**Goal:** Check the listing below line by line and report how many lines hold "script", with no other words.

**Dataset records:**
● ● ● ●

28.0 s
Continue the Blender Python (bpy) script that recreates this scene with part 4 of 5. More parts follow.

● ● ● ●

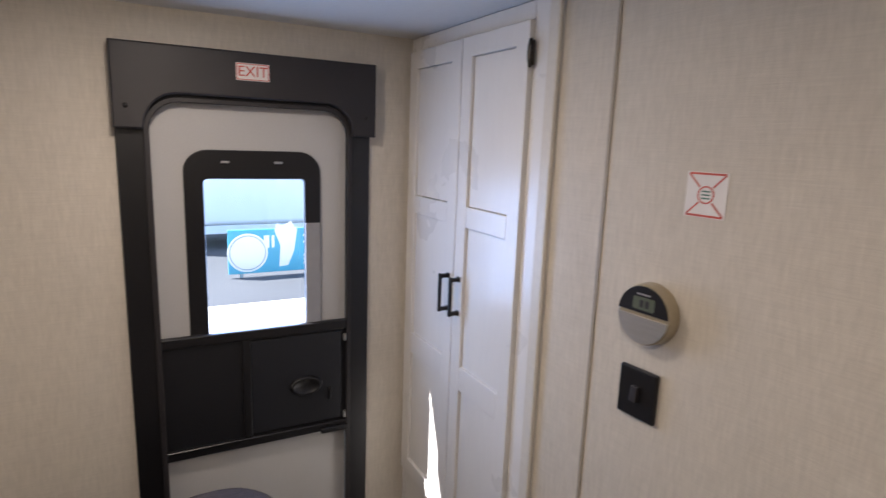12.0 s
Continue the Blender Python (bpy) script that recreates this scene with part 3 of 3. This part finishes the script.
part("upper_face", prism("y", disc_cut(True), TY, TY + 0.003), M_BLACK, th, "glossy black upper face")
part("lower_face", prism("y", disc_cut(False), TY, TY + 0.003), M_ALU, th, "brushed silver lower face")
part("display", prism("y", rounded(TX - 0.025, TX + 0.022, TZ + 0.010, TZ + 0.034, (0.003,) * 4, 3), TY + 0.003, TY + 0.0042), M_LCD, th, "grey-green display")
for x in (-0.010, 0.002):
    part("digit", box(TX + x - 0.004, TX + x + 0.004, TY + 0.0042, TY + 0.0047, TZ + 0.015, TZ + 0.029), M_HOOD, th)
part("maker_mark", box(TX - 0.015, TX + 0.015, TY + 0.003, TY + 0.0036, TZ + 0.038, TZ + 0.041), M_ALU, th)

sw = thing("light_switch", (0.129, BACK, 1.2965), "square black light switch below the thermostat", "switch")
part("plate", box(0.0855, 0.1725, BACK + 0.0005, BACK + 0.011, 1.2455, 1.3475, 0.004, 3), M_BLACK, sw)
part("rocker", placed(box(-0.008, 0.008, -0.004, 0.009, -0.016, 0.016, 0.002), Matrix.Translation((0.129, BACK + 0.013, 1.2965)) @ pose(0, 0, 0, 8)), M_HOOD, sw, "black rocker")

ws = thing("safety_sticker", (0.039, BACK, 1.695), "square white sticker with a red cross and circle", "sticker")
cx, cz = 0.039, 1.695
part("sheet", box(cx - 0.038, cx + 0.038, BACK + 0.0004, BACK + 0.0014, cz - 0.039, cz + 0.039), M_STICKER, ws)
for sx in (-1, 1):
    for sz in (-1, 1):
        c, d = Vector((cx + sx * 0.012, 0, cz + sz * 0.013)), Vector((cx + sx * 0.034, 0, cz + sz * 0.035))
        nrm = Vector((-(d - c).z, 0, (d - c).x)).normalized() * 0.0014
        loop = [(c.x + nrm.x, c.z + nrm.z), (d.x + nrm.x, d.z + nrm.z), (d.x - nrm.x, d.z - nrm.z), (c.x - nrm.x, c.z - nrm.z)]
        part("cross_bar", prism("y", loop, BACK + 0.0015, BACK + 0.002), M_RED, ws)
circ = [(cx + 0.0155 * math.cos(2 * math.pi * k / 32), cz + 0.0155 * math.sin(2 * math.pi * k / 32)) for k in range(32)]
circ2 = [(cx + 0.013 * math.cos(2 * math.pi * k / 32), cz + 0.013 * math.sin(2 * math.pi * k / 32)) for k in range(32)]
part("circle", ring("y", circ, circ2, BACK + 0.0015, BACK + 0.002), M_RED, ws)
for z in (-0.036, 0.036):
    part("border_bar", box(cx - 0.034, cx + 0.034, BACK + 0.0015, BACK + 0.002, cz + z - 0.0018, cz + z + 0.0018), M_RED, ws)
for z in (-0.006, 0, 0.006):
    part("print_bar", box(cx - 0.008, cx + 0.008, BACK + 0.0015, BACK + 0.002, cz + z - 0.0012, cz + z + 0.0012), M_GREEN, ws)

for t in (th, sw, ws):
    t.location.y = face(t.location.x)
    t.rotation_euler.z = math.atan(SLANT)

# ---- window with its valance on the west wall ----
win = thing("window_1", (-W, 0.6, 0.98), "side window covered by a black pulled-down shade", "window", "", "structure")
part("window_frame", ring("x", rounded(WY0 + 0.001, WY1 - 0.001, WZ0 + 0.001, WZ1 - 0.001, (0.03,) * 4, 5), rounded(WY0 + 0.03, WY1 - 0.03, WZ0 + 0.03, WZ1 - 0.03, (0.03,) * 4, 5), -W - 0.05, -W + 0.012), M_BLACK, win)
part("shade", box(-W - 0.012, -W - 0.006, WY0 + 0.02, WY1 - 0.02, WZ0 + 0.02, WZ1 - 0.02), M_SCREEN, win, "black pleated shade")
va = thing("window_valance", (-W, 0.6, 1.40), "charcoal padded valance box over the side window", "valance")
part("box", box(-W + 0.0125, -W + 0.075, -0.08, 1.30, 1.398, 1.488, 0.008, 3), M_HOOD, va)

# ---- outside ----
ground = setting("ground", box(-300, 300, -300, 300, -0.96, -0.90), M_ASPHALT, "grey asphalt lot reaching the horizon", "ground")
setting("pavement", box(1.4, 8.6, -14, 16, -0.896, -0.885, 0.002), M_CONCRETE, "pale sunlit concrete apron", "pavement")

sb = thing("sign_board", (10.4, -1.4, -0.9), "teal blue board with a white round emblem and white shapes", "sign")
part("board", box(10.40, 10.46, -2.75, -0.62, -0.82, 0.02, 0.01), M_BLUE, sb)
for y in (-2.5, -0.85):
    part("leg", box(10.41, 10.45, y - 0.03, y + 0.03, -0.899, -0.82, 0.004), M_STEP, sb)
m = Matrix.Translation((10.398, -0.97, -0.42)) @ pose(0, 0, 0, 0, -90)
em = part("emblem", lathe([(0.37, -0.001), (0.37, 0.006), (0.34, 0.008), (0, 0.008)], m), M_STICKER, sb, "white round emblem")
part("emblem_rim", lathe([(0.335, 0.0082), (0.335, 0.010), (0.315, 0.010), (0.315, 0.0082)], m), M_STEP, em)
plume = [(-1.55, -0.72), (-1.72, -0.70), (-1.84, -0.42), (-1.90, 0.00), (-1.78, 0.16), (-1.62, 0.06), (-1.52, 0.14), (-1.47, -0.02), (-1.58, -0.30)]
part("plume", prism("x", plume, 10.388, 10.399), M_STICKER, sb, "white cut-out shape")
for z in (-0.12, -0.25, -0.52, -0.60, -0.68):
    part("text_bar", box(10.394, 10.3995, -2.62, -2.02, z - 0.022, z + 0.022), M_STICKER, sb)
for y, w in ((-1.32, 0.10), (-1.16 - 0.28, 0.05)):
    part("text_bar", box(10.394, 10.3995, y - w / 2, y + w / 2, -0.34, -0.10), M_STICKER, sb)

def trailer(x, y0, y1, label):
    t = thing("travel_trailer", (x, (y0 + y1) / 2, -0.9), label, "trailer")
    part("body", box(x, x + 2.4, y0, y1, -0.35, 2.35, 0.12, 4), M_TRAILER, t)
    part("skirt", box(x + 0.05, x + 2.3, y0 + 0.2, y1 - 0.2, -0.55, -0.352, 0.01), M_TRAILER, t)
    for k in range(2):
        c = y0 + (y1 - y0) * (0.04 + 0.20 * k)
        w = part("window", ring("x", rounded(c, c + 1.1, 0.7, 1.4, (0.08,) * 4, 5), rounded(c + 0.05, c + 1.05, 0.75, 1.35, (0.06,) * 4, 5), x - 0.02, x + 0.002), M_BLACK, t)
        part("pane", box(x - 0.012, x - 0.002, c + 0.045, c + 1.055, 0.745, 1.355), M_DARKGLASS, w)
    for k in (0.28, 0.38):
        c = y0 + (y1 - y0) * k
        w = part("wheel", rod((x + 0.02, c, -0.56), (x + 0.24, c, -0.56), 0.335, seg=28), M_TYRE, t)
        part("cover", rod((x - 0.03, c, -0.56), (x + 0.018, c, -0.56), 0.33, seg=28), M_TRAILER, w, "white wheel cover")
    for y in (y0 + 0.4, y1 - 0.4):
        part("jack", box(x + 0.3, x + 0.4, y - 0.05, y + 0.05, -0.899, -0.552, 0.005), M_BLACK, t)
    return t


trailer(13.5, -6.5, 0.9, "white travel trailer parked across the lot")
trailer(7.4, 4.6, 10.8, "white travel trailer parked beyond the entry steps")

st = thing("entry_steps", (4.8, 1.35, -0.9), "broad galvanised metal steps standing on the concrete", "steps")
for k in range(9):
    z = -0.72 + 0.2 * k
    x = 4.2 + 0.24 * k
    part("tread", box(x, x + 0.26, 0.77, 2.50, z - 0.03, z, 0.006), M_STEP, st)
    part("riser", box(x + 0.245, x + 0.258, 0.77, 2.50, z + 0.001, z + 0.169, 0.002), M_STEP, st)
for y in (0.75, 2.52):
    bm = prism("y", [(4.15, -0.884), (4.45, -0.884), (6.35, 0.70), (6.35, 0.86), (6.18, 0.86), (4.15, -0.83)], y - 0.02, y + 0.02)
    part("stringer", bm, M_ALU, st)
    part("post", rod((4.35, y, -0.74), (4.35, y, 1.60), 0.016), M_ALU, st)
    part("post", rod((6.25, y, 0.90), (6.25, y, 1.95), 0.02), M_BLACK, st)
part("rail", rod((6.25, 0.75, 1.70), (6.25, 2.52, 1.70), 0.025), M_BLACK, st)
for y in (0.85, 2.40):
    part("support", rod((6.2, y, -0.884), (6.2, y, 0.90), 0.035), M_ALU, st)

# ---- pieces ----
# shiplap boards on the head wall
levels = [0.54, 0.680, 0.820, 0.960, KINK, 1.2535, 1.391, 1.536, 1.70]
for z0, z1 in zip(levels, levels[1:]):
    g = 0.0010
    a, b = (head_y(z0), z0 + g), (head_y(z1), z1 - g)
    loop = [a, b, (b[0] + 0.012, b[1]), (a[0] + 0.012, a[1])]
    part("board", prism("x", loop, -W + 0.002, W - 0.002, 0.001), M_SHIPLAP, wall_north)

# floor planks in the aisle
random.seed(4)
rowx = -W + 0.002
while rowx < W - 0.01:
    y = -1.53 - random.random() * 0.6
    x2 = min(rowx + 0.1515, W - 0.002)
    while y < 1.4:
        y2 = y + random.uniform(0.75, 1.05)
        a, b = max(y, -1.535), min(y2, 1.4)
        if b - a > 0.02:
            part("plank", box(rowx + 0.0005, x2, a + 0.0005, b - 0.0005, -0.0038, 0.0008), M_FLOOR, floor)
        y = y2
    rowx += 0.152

● ● ● ●

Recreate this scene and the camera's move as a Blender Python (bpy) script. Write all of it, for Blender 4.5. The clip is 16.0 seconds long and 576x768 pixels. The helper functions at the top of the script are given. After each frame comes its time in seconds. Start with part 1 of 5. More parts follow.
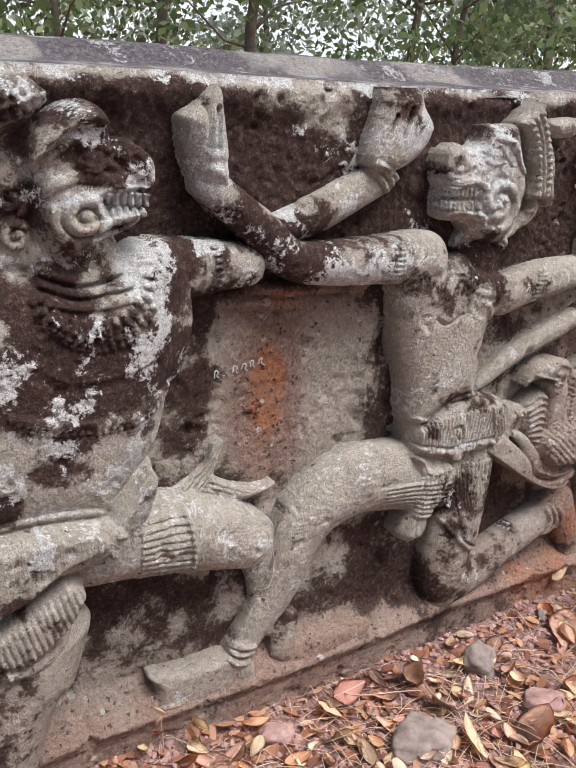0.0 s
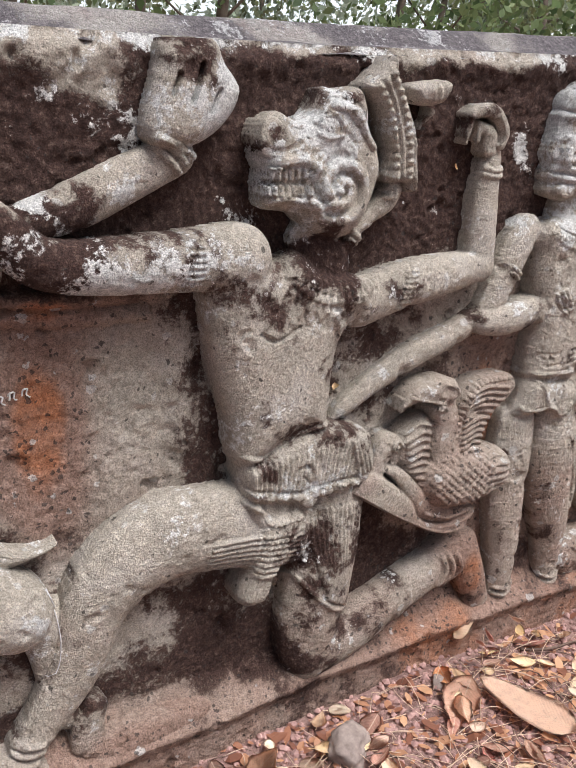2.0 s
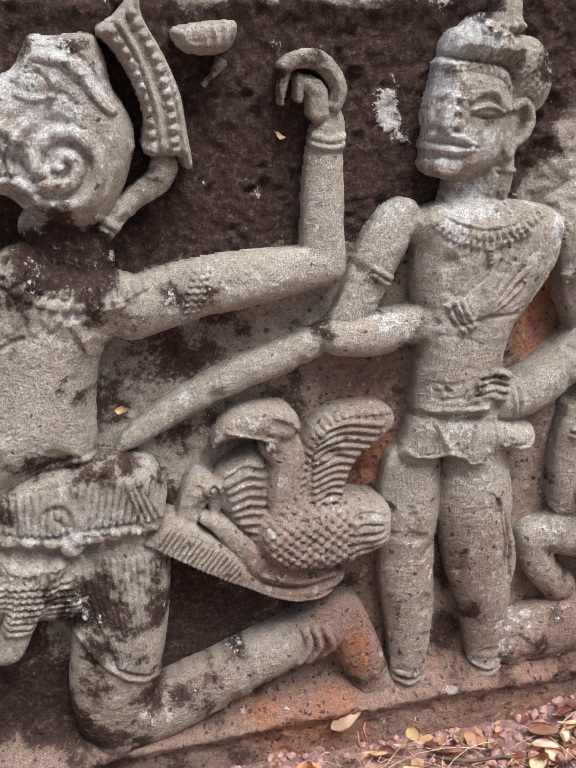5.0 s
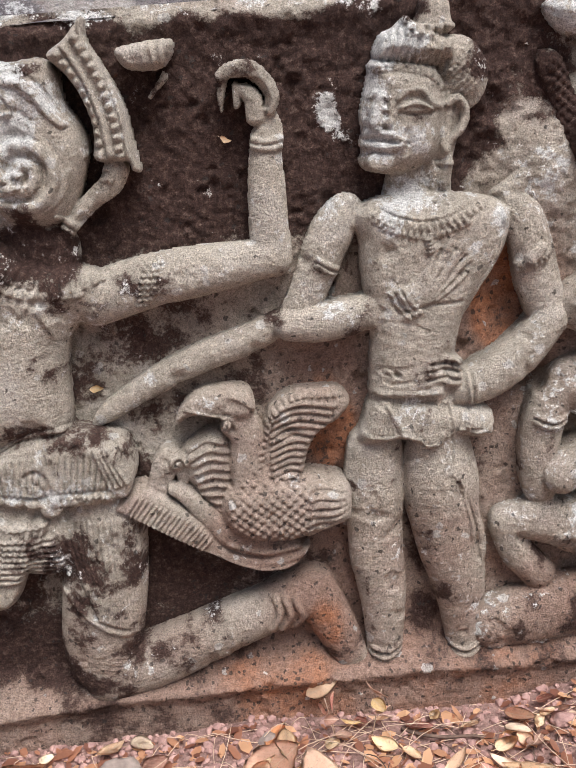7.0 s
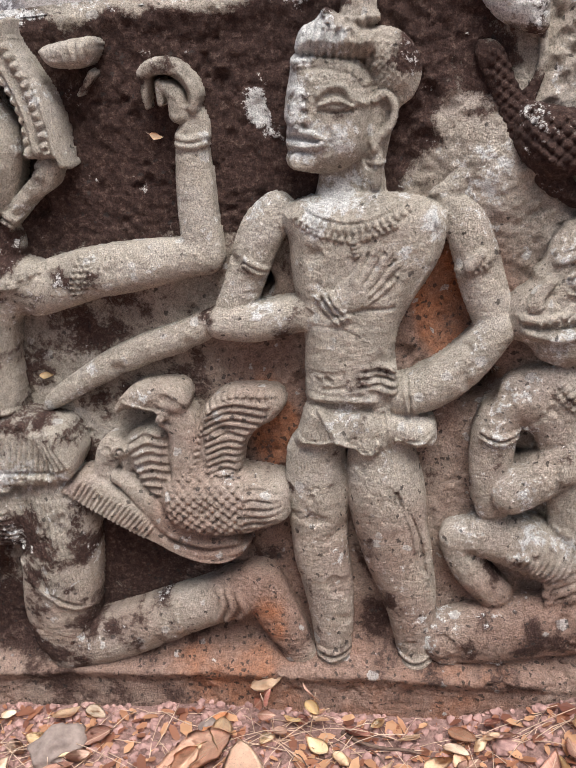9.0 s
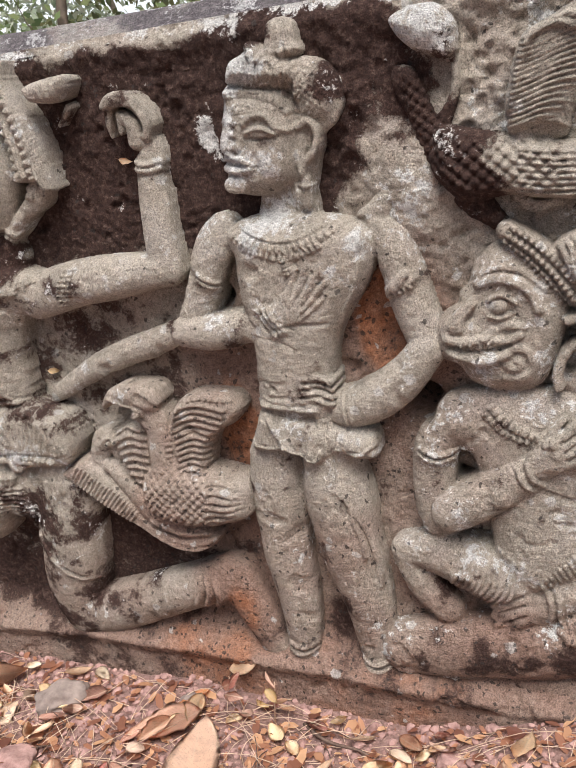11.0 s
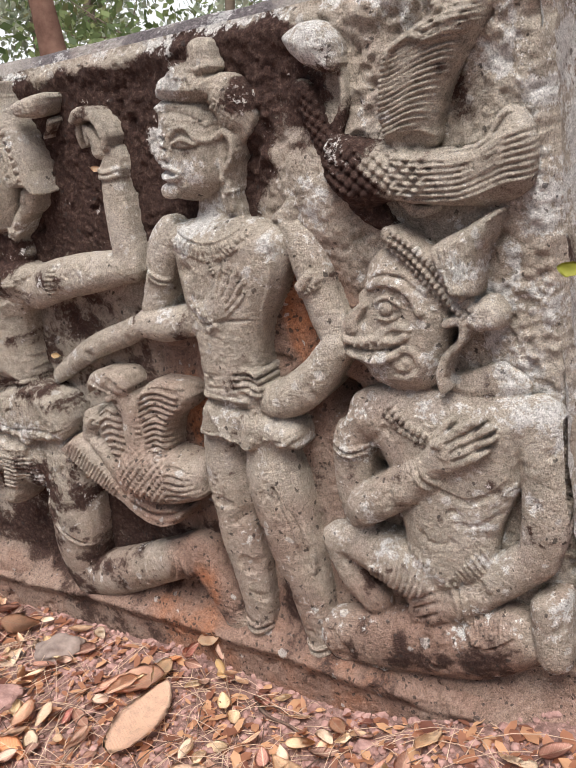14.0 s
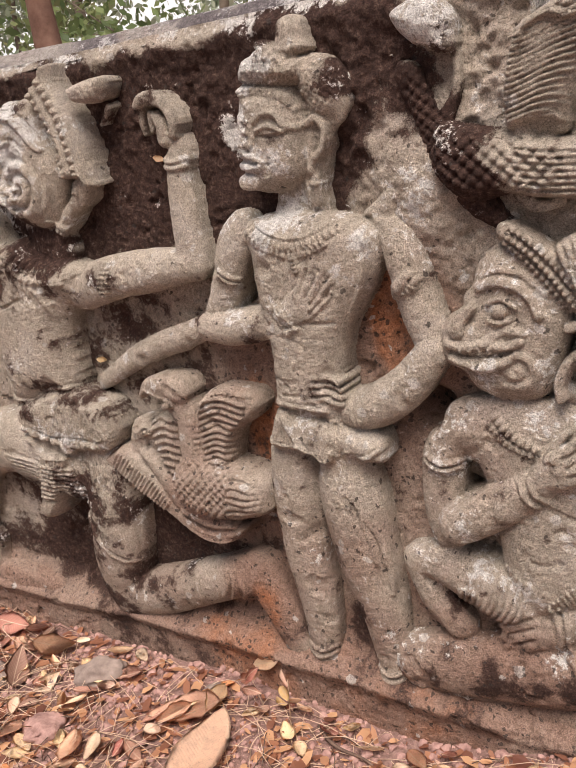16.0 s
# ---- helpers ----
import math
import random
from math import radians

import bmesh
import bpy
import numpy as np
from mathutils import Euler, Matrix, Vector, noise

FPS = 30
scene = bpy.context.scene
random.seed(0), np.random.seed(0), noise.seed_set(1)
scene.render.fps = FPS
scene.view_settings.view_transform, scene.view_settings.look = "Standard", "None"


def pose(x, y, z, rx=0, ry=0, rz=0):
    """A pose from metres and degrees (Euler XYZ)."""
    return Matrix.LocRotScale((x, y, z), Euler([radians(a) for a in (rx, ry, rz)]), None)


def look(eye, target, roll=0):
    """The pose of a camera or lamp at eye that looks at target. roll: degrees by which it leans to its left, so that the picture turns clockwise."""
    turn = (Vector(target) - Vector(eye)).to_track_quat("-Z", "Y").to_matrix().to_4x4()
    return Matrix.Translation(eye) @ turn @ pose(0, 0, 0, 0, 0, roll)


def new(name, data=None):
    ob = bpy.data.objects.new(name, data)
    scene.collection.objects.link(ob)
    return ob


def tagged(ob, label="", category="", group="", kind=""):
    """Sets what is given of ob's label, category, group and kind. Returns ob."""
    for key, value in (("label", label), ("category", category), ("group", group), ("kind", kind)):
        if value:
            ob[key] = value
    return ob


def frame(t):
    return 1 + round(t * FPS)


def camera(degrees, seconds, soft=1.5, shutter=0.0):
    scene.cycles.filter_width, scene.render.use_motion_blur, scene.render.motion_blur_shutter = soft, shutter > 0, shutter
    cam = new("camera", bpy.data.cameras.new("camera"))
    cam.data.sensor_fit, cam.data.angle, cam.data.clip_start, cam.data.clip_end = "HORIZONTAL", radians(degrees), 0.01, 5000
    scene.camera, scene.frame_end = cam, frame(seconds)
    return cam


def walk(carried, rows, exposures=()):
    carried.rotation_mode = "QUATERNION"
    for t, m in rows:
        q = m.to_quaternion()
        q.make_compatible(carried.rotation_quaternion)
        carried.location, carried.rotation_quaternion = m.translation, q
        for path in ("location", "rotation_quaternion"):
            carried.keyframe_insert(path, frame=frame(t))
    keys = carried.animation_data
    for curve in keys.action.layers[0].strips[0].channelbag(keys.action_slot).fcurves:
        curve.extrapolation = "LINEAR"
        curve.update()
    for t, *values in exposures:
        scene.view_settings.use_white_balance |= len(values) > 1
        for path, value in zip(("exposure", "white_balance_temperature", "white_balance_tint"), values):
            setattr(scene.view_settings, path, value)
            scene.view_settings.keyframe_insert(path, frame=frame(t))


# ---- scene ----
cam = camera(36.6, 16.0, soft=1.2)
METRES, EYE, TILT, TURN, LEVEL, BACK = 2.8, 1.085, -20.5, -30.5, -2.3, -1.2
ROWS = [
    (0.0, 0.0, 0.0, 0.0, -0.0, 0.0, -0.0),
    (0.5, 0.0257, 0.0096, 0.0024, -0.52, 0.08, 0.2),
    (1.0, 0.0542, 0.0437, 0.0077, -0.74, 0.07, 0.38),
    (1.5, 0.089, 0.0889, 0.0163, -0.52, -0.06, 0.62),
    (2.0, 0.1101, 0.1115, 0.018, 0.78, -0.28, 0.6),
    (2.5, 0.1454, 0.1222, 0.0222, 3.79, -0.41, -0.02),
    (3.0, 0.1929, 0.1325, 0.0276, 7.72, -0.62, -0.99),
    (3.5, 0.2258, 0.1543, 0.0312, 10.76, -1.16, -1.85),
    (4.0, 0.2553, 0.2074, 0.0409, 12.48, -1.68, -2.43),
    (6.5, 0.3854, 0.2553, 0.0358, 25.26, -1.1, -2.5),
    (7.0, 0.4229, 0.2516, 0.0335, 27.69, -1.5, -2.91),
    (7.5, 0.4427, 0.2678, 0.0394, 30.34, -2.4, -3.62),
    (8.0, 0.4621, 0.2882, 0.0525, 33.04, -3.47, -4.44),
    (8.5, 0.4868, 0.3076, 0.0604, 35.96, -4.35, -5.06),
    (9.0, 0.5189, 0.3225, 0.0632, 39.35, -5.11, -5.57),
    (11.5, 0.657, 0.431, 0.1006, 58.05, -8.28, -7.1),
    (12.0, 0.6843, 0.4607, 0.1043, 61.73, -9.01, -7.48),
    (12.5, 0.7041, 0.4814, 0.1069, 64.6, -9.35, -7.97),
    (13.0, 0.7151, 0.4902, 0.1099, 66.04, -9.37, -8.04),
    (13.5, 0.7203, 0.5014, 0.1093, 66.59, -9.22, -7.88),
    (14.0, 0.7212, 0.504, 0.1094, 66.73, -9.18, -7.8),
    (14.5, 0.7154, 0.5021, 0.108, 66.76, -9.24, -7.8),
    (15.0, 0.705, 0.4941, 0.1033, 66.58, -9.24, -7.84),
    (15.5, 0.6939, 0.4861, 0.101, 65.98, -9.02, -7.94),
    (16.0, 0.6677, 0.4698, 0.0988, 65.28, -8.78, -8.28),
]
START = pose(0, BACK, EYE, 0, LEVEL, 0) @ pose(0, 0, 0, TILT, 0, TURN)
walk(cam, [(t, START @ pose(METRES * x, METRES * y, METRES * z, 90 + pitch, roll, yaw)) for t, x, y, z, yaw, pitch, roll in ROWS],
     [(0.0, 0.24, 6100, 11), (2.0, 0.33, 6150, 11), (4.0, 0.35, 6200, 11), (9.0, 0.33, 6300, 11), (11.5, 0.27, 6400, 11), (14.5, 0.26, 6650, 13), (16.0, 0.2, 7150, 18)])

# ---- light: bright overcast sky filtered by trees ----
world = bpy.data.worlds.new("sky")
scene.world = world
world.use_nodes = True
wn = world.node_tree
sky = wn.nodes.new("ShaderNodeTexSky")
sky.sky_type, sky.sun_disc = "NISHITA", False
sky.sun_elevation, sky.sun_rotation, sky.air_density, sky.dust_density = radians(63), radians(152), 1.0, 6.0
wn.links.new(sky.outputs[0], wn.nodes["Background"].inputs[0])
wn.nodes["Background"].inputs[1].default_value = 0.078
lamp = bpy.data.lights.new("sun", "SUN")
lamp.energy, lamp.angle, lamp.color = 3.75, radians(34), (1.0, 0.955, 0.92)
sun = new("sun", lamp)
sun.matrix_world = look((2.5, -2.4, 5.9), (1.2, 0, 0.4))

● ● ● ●

**Correct output:** 3